Necrosis is your basic
thermodynamic splat. The cell has suffered an overwhelming insult to its
metabolic and structural integrity, and immediately (or very rapidly) loses its
ability to partition ions. It spills lysosomal contents like hydrolases to
digest itself from the inside out, swells up, and oozes all over the place.

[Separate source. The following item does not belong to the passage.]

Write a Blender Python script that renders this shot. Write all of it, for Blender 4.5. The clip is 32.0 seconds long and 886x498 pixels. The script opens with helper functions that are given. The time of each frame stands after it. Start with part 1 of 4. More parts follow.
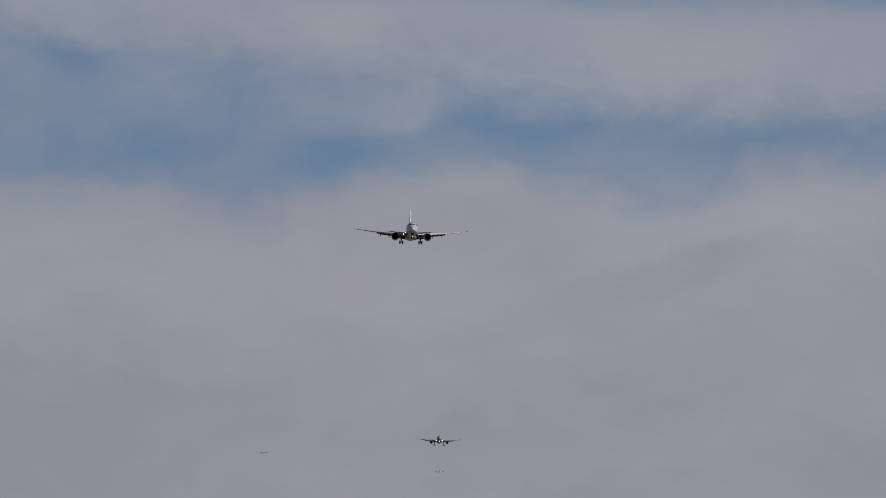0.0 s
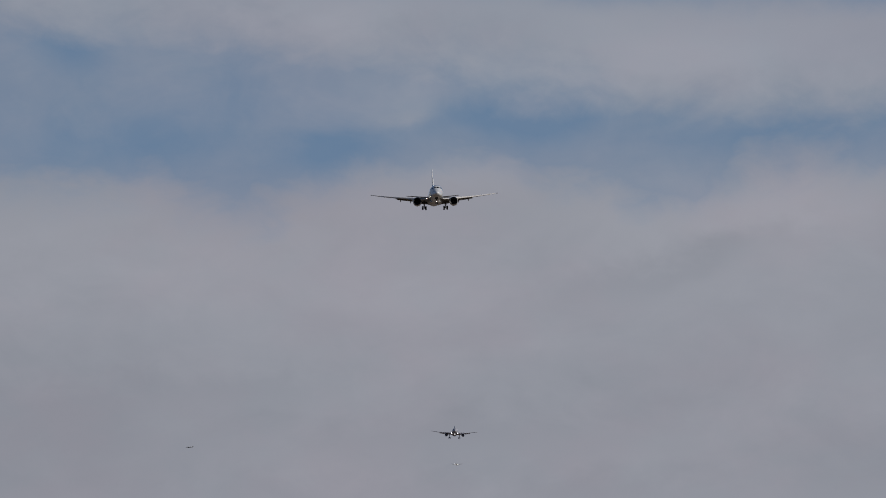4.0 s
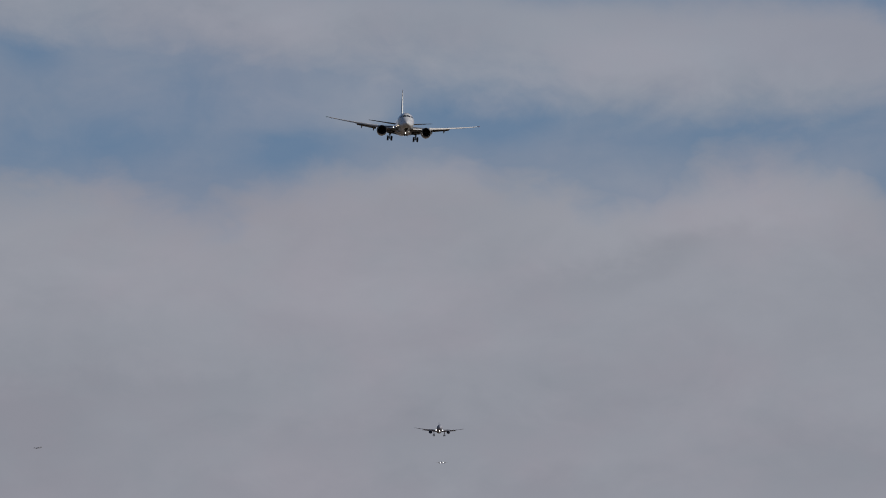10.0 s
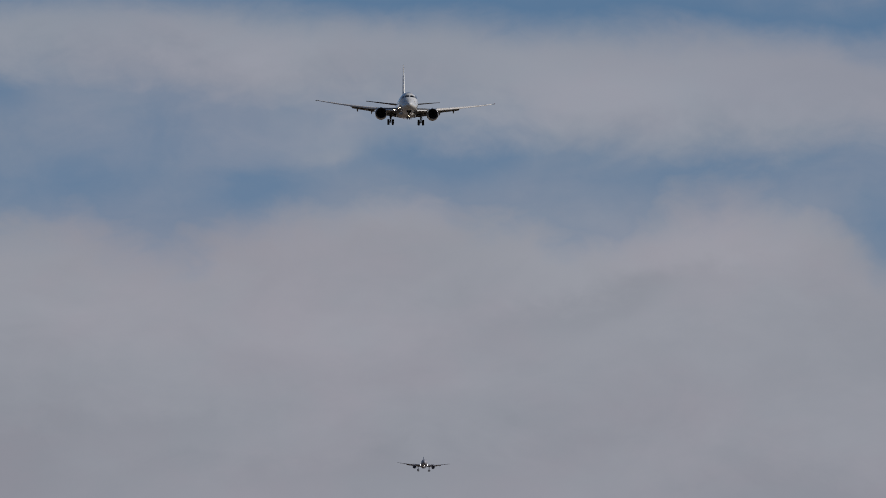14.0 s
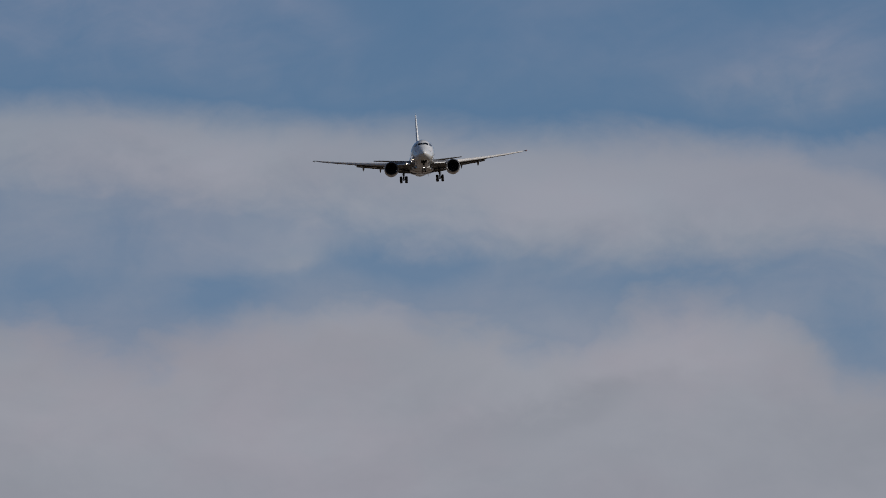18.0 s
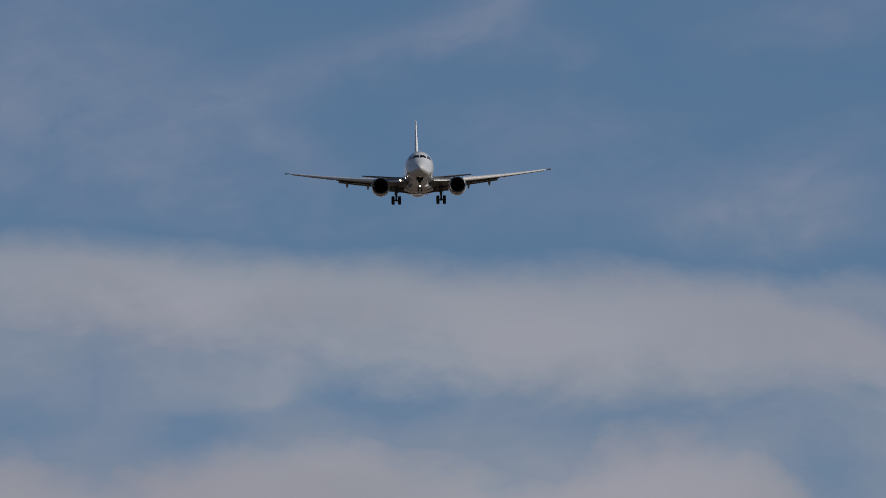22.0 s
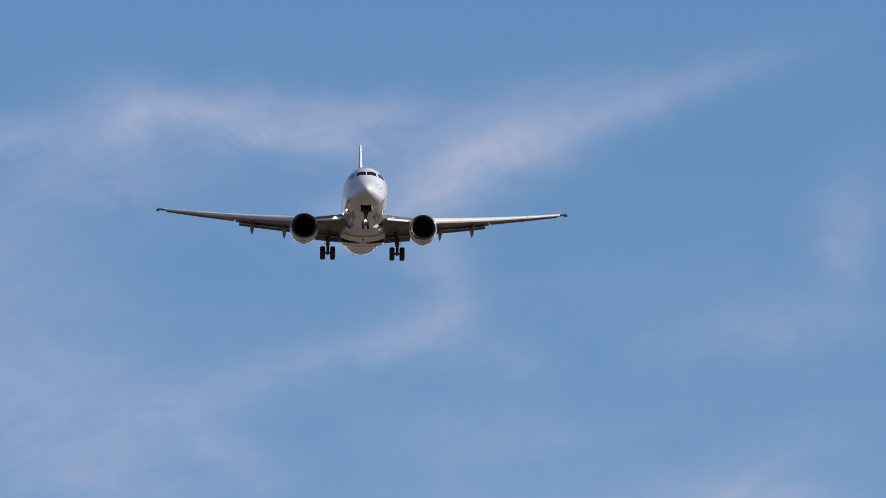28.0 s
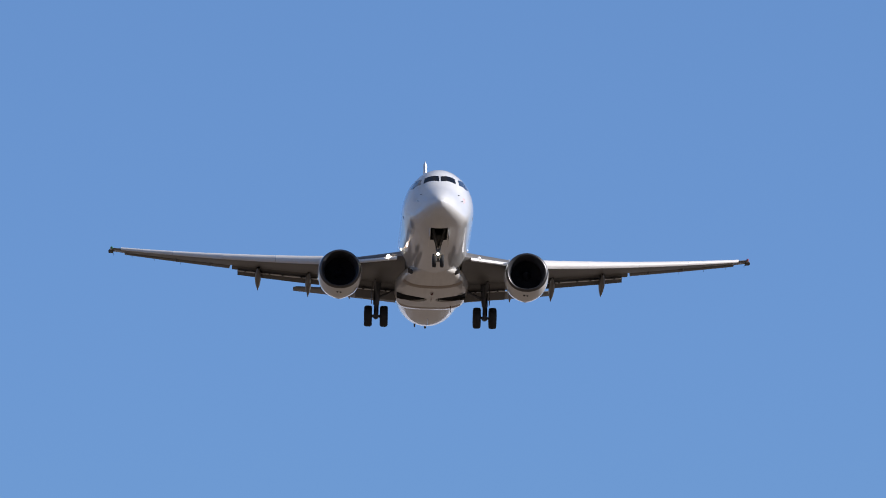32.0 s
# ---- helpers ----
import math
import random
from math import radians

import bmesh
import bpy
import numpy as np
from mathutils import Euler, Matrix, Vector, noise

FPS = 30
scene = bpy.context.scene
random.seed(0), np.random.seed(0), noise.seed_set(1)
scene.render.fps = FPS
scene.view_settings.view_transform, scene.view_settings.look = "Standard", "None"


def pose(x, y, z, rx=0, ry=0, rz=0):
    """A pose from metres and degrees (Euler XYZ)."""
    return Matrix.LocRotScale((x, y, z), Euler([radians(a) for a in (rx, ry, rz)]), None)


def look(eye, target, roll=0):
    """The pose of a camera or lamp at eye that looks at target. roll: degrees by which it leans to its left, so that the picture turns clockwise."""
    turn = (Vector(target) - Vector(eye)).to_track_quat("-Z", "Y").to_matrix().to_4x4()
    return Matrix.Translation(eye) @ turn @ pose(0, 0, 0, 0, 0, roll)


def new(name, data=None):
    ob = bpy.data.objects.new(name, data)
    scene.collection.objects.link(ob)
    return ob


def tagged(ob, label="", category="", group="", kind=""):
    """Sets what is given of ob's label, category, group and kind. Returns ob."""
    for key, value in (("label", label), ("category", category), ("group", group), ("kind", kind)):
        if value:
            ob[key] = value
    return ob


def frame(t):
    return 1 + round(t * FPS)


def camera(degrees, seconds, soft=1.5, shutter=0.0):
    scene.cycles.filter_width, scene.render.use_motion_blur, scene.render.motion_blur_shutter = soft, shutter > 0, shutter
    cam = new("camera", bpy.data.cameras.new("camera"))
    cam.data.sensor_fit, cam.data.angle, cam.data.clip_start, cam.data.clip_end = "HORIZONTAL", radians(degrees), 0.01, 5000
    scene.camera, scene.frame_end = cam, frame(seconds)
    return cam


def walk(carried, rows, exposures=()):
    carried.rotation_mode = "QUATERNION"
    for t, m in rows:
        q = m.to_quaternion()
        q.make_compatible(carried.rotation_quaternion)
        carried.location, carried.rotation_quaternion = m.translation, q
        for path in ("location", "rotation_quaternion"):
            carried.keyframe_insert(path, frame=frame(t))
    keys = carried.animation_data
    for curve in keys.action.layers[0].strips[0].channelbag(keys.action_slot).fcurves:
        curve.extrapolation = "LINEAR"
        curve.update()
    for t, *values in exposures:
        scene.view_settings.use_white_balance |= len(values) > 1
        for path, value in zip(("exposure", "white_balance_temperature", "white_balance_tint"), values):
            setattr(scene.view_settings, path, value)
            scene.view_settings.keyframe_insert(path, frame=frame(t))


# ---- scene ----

This doesn't look very orderly or regulated. It's a mess. In focal ischemia,
this is the type of cell death that is associated with the densely ischemic
("necrotic") core of the infarct, and it's classically associated
with calpain activity. Necrosis comes in a variety of morphological flavors: pale cell change,, ischemic
cell change, and ghosts.
Apoptosis is another
story. Again, the cell has sustained an insult, but in this case it has
maintained enough of its metabolic and structural integrity to keep limping
along. It's still respiring, and it's working hard to maintain at least some
of its electrochemical gradients. The cell looks like it might live. But in
reality, the cell has taken the biomolecular equivalent of the Five-Point
Palm Exploding Heart Technique. It might look okay now, but the hit has
triggered a cascade of processes that are going to slowly, methodically and
inexorably take the cell apart. The process is deliberate, orderly, and
regulated. This is the type of cell death that is associated with the
"penumbra" of the infarct, with delayed
neuronal death, and with the activity of caspases. Apoptosis is characterized
by the formation of apoptotic blebs ,
the absence of inflammatory lysis, and the formation of DNA ladders.